Exercise task:
Reproduce each line that includes the word "with".

Supplied information:
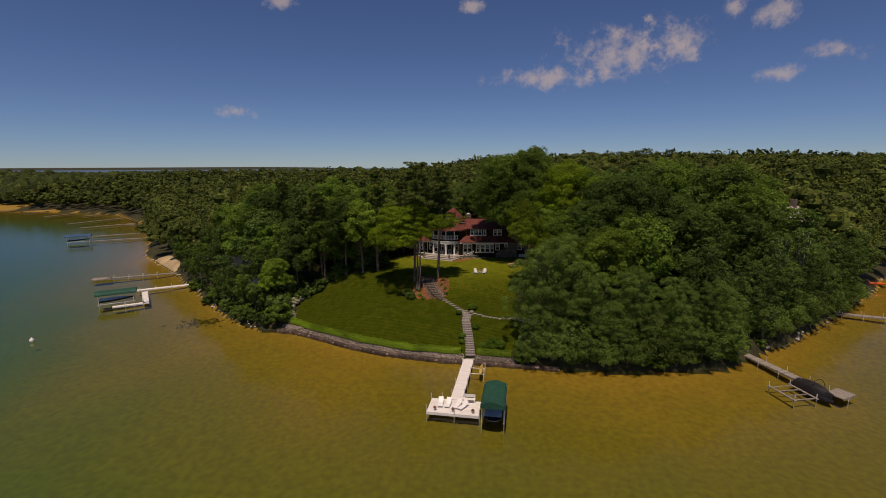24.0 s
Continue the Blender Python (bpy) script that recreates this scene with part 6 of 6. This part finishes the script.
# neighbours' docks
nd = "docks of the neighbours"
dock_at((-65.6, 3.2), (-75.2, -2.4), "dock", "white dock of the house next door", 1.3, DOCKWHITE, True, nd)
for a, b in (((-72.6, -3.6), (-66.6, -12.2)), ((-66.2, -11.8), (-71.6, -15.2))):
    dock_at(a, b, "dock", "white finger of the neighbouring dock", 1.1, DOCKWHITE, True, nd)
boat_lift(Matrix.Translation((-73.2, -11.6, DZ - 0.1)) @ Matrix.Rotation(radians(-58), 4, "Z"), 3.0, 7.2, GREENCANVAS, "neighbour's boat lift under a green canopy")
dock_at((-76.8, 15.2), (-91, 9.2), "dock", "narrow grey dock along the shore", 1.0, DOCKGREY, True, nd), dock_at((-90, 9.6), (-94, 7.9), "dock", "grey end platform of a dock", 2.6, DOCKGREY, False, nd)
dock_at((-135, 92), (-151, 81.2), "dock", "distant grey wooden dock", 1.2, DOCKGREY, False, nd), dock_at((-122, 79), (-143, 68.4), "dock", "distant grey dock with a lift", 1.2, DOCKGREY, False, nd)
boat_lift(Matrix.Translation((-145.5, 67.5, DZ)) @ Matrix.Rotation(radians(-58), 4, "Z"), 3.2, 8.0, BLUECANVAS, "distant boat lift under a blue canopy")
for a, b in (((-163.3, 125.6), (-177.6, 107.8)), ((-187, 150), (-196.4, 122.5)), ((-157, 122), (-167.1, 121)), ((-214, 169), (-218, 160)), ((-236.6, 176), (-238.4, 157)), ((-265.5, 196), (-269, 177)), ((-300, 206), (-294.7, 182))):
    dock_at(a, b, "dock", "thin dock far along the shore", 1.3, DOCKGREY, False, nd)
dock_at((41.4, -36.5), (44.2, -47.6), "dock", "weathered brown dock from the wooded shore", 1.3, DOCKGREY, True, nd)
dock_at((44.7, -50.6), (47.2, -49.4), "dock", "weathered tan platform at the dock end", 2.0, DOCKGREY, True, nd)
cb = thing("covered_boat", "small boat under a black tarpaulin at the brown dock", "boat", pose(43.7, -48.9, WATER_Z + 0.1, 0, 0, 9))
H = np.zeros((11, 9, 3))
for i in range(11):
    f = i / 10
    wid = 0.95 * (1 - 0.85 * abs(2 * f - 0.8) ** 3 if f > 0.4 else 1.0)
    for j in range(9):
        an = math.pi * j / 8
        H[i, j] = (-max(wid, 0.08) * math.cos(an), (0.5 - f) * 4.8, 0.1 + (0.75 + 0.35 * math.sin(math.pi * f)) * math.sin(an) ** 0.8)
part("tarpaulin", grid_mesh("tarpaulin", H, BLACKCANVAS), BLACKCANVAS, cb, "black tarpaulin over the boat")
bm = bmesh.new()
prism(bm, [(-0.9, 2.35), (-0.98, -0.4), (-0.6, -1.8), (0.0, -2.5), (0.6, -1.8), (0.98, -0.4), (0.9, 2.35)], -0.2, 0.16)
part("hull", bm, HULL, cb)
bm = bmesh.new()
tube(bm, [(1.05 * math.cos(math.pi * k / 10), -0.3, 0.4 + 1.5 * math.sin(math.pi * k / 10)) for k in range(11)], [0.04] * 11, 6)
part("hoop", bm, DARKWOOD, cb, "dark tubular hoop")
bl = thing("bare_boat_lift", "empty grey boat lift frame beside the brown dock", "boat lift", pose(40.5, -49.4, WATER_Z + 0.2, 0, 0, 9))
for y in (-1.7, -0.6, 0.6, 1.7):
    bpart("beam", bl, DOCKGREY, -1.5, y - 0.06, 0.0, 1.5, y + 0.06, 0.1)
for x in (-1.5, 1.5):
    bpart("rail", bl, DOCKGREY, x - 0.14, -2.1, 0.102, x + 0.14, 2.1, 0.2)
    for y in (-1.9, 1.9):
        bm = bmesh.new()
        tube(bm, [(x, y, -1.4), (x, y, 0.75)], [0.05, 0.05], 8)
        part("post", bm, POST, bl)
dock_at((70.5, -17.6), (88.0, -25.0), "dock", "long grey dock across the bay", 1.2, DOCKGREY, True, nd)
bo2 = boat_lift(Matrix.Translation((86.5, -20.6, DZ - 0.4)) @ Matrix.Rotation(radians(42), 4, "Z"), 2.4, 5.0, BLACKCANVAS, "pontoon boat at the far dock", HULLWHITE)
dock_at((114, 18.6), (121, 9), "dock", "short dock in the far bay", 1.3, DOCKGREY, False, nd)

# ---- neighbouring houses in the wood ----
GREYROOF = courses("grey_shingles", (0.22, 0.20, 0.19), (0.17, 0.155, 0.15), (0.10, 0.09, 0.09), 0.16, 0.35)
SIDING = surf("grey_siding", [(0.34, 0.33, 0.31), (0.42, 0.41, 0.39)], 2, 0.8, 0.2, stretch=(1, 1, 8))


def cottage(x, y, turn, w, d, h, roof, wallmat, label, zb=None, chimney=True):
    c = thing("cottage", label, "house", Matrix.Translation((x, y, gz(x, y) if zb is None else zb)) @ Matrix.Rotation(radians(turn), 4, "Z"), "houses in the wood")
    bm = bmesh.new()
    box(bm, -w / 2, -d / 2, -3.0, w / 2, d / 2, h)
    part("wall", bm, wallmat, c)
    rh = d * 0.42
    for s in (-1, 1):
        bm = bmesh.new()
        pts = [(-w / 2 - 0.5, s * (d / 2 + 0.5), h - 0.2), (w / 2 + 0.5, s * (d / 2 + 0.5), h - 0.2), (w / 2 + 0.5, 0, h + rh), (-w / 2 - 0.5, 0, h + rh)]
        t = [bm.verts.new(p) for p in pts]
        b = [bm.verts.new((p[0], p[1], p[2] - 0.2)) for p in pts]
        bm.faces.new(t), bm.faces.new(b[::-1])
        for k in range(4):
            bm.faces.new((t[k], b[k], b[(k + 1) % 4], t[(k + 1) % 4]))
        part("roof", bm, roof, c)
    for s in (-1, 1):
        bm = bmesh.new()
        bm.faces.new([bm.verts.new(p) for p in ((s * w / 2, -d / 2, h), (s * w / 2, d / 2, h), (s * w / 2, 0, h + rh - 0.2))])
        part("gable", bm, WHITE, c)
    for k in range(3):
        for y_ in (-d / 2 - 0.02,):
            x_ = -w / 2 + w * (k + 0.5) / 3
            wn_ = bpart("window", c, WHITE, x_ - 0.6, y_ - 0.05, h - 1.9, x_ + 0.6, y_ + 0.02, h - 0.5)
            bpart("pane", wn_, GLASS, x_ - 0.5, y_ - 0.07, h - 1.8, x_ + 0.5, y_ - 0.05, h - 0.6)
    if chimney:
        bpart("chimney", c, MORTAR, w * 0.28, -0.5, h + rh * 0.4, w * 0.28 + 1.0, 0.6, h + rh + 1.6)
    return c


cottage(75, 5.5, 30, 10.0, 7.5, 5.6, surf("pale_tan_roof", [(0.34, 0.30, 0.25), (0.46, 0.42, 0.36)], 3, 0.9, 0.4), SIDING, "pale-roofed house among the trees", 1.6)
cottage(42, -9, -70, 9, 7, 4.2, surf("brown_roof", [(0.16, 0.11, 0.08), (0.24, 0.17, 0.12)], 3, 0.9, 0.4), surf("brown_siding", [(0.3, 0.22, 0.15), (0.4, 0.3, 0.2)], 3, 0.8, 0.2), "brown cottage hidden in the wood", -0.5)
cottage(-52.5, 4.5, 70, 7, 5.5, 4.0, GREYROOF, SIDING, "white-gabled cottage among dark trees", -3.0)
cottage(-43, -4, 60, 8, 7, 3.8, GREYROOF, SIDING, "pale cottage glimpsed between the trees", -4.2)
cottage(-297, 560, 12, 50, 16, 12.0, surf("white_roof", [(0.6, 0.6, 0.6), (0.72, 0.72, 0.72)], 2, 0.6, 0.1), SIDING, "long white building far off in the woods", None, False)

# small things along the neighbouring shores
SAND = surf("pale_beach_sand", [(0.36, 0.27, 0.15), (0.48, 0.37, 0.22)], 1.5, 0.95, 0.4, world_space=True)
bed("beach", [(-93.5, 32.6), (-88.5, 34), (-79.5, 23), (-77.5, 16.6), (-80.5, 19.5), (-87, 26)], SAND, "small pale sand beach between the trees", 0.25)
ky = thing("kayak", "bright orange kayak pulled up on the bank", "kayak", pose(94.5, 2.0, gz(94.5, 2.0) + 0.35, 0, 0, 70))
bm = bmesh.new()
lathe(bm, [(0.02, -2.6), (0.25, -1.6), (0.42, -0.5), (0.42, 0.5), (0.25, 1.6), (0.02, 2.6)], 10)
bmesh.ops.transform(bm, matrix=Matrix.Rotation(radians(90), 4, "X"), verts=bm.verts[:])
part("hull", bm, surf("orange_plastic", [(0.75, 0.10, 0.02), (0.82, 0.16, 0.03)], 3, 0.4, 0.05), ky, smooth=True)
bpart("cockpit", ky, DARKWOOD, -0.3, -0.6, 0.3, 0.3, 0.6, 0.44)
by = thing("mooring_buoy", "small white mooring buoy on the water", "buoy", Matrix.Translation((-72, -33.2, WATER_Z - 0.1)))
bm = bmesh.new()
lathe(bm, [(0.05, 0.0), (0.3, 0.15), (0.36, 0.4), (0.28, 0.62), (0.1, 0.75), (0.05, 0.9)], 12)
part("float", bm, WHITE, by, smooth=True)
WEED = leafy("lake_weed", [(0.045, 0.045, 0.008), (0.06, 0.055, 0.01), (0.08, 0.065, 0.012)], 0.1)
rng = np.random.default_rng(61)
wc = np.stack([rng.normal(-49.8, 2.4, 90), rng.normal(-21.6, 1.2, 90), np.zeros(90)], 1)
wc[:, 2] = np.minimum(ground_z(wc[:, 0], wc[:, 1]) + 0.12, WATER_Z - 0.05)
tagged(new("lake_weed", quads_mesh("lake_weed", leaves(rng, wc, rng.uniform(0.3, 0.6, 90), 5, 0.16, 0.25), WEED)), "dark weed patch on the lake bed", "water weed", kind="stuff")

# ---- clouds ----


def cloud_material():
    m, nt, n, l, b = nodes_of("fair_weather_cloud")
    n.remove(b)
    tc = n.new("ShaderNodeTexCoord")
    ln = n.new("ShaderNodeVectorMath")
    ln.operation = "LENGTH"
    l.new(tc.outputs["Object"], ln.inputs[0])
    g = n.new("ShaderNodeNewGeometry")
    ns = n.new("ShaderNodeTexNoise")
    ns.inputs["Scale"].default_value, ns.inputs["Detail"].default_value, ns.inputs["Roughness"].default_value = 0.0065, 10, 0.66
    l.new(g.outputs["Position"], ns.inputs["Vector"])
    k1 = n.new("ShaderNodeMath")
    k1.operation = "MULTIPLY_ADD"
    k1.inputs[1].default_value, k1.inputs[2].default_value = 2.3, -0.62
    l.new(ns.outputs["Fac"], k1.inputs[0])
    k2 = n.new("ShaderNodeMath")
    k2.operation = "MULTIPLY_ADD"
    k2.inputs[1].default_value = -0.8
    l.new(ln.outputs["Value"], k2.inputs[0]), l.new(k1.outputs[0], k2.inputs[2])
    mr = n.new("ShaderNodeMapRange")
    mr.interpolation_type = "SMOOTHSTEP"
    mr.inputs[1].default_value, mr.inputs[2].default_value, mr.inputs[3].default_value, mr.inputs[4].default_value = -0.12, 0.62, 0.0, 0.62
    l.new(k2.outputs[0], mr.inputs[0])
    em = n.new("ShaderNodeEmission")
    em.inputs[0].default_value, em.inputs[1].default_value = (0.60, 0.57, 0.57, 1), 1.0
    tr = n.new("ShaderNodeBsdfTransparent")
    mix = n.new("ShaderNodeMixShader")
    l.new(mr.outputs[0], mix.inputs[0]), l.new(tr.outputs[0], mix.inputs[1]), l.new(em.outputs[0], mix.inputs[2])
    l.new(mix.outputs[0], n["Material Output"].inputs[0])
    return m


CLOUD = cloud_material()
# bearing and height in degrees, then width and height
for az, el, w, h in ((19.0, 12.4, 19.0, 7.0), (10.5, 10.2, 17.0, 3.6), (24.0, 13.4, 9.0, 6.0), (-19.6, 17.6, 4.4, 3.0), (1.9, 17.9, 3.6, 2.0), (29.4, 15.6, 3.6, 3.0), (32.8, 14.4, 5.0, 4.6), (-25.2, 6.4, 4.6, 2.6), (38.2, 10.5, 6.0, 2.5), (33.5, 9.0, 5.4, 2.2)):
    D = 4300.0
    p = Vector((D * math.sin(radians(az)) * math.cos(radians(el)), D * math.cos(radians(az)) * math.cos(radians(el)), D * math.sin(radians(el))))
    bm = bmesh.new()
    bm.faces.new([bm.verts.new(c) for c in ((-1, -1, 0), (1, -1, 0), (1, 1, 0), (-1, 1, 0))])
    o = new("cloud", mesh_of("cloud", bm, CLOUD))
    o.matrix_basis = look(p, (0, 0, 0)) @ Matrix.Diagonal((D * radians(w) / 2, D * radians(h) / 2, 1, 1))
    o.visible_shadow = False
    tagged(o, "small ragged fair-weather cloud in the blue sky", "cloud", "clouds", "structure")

Solved problem:
Continue the Blender Python (bpy) script that recreates this scene with part 6 of 6. This part finishes the script.
dock_at((-135, 92), (-151, 81.2), "dock", "distant grey wooden dock", 1.2, DOCKGREY, False, nd), dock_at((-122, 79), (-143, 68.4), "dock", "distant grey dock with a lift", 1.2, DOCKGREY, False, nd)